Resolve Employee Issues
One way to reduce employee theft is to meet the needs and wants of your employees. Some of these items include a good company culture, a robust benefits program, competitive compensation, and employee recognition for great work. Understanding your employee needs can go a long way in reducing discontent employees, which is one of the reasons why employee theft occurs.
Use an Electronic Time Clock
The best way to eliminate time theft is to use software that prevents it for you. With an electronic time clock system, you can restrict your employees from changing their own time sheet and prevent them from having a colleague clock them in. Employees clock in and out electronically with their own unique login information, creating a trail that, unlike pen and paper, can only be modified with your approval.
Time clock software can:
- Restrict where employees can clock in and out
- Prevent buddy punching
- Require regular time tracking updates on projects
- Restrict employee’s ability to modify their time sheets
- Run detailed reports on employee productivity, attendance, tardiness, and labor costs
Check out our list of the best time tracking software. If you need platforms with zero cost, then head over to our best free time tracking solutions.
Employee Theft Warning Signs
There are common warning signs at both the employee and organization levels that fraud is occurring at your organization. It is important to note that these warning signs do not mean that an employee is committing theft for certain, as there are other reasons that could explain the situation.
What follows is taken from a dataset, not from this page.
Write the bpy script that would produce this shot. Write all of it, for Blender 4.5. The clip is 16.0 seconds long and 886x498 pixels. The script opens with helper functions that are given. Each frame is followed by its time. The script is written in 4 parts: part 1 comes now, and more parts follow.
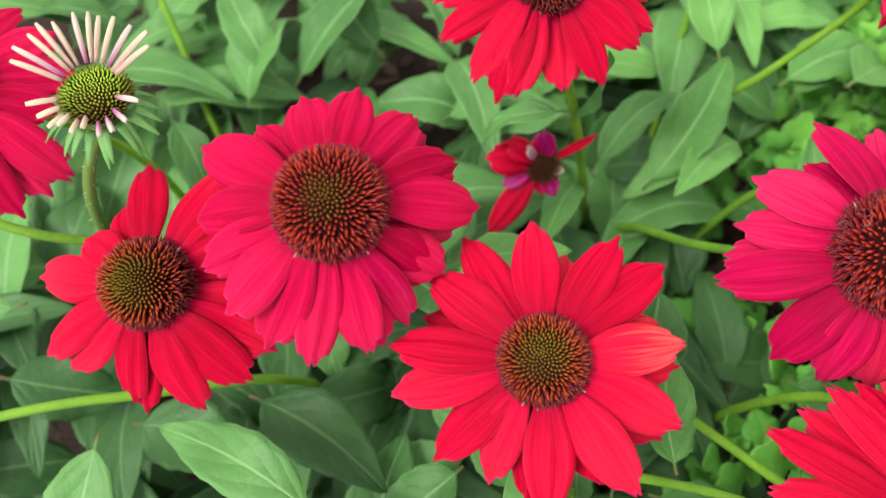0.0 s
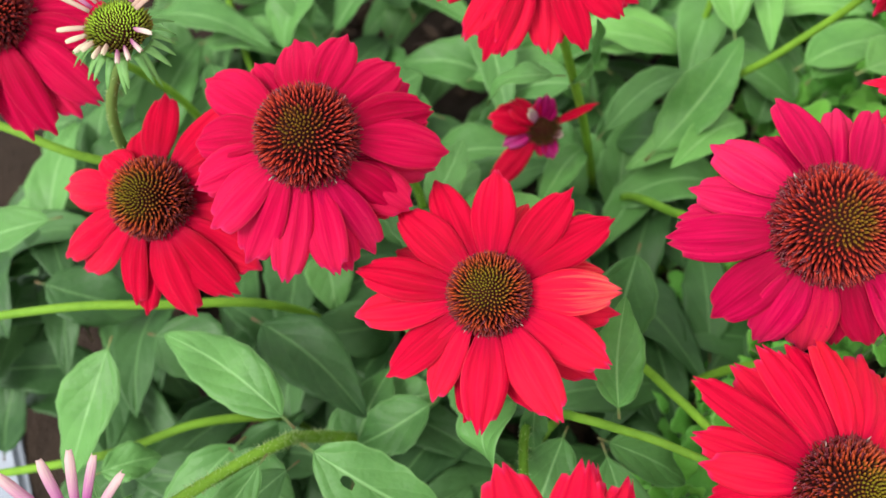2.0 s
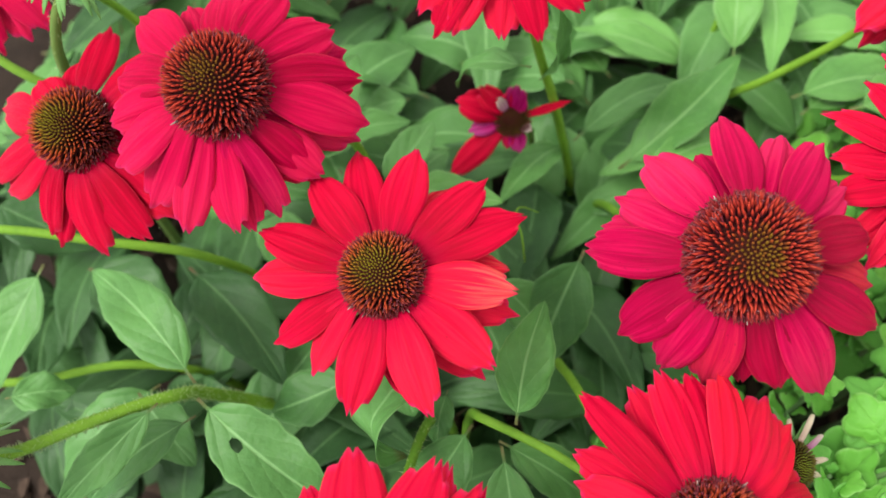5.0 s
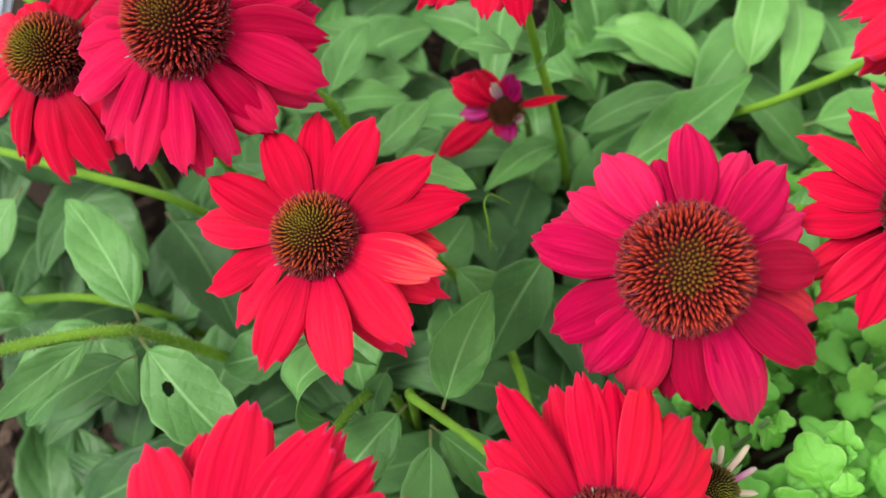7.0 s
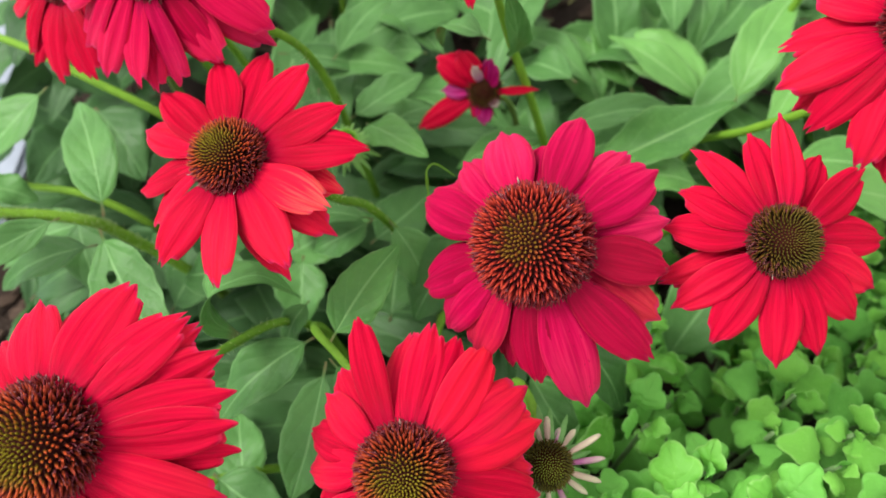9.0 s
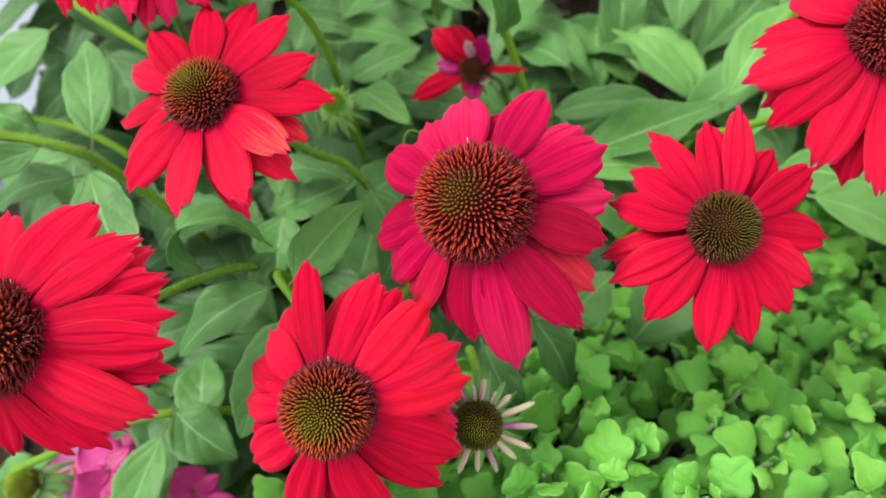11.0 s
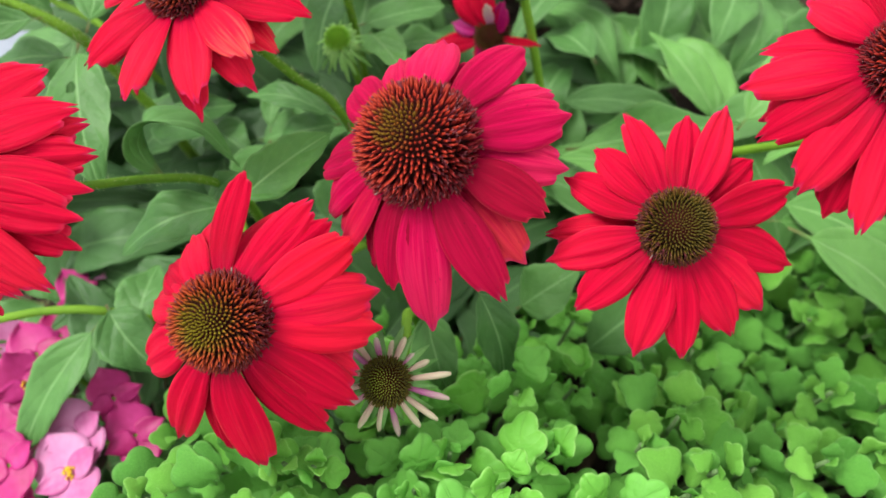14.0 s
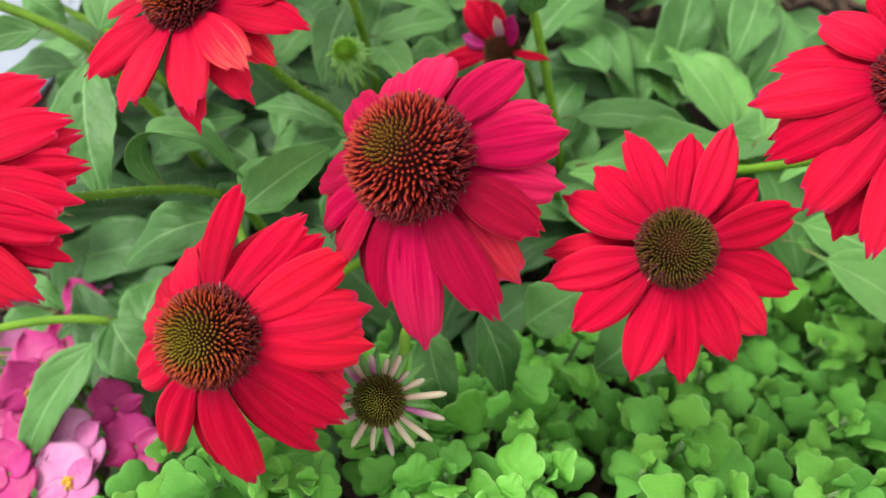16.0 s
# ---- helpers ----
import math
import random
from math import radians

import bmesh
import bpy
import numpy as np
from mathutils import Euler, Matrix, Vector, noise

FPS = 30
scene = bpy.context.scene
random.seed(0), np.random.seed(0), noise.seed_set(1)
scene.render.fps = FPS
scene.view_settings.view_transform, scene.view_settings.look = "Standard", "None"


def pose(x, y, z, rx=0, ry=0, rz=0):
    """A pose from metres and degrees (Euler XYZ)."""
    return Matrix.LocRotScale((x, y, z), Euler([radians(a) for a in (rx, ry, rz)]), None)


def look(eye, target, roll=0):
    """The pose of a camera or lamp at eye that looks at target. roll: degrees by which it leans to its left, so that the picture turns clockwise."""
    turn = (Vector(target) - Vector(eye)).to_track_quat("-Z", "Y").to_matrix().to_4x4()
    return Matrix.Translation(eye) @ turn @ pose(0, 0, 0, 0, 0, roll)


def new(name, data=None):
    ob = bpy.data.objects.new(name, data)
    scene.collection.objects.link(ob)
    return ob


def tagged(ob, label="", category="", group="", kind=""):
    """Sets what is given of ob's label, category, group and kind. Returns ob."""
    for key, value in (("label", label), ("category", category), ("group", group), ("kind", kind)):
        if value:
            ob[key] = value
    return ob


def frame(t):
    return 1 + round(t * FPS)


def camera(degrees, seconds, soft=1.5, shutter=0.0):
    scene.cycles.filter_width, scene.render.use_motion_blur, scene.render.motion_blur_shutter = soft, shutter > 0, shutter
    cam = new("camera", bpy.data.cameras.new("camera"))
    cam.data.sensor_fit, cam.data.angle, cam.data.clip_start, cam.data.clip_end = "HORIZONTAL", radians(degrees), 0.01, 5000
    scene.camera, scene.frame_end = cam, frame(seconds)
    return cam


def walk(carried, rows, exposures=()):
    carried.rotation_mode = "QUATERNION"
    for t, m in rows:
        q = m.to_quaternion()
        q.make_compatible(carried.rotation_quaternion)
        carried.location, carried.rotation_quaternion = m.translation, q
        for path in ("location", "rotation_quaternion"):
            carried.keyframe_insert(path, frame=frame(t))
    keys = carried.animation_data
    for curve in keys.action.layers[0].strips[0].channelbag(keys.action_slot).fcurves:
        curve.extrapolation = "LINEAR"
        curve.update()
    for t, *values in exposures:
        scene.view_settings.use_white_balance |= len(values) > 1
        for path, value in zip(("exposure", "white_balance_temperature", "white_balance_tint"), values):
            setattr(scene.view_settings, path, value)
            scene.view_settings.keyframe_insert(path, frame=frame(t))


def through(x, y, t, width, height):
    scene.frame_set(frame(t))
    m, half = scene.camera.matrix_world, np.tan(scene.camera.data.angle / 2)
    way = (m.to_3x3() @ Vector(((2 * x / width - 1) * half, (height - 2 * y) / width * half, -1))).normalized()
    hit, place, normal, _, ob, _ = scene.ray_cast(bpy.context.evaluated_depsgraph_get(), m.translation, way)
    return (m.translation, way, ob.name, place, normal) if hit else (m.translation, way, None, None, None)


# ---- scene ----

However, these warning signs should encourage you to investigate further.
Why Employee Theft Occurs
Employees commit theft for a variety of different reasons. Some of the main reasons are mentioned below.
- Employee Workforce Issues: Many times, employees feel like their employer has treated them poorly and would like to “get even.” This can be broken down to failed relationships between their co-workers or managers, or with the organization in general. Some examples of these issues include being in constant disagreements with the teammates in a department, feeling that a manager is showing favoritism to certain employees, and/or workplace harassment.
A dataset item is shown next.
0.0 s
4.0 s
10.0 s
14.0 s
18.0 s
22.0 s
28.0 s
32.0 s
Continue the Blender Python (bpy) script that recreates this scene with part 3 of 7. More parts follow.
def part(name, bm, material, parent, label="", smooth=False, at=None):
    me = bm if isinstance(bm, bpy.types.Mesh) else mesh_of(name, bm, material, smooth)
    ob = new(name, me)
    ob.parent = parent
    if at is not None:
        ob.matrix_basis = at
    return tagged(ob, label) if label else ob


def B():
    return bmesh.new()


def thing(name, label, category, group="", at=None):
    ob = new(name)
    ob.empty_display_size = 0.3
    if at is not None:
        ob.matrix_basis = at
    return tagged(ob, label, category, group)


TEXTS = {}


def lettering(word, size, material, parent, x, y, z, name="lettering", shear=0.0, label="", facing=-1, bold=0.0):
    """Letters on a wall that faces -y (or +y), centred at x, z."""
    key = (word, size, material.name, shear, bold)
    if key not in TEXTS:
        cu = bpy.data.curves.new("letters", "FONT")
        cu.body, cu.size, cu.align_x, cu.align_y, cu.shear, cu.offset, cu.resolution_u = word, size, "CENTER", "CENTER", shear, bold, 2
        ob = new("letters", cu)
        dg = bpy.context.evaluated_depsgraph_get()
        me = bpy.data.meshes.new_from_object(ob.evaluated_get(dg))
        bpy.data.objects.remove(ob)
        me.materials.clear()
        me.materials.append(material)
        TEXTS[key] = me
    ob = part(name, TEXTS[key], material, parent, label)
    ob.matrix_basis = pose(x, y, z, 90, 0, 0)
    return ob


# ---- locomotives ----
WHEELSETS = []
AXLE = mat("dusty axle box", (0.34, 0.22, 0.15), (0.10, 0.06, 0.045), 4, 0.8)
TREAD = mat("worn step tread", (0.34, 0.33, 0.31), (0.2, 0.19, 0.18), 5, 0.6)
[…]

- Employee Personal Issues: Employees may have personal issues that lead to them committing theft at the workplace. These items can include unexpected expenses, such as legal and medical expenses, as well as loan payments that have increased due to penalties and interest.
- Limited Theft Prevention Measures: If your organization has security vulnerabilities known by employees, it is more likely that employees will attempt theft. There are some employees who try to weigh the benefits of theft versus the odds and penalties of getting caught. There are other employees who commit theft simply because they believe they can get away with it. Too many businesses make the mistake of believing the company culture is solid enough that there is no need to have anti-theft safeguards such as installing a business security system like SimpliSafe.
- Inexperienced or Untrained Staff: Employees who commit theft may try to take advantage of employees who they believe are inexperienced in their job or not properly trained. For example, employees may ask your payroll or human resource professional to enter time on their behalf without checking with their manager.
Bottom Line
Employee theft is an issue that affects all companies, but can have a bigger impact on small businesses. The Association of Certified Fraud Examiners found in a recent study that companies with fewer than 100 employees had a 50% higher median loss from occupational fraud than larger companies (and the duration of the fraud was longer).
If you would like more statistics, please see our article on employee theft statistics.
These issues impact not only company finances but it company culture, employee morale, and your company’s relationship with its partners and customers. This article should help you reduce your risks through understanding the causes, warnings signs, and prevention techniques.